* DIRECTIONS FOR THIS TASK: Show only lines that include "script".

* RAW RECORDS:
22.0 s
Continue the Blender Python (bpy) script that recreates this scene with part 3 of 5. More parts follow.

--

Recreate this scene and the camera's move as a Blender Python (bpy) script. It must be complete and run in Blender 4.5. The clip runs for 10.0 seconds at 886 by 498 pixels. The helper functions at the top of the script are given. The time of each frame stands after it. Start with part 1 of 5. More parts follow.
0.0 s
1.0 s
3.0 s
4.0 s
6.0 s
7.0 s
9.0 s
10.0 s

* THE SOLUTION:
Continue the Blender Python (bpy) script that recreates this scene with part 3 of 5. More parts follow.
Recreate this scene and the camera's move as a Blender Python (bpy) script. It must be complete and run in Blender 4.5. The clip runs for 10.0 seconds at 886 by 498 pixels. The helper functions at the top of the script are given. The time of each frame stands after it. Start with part 1 of 5. More parts follow.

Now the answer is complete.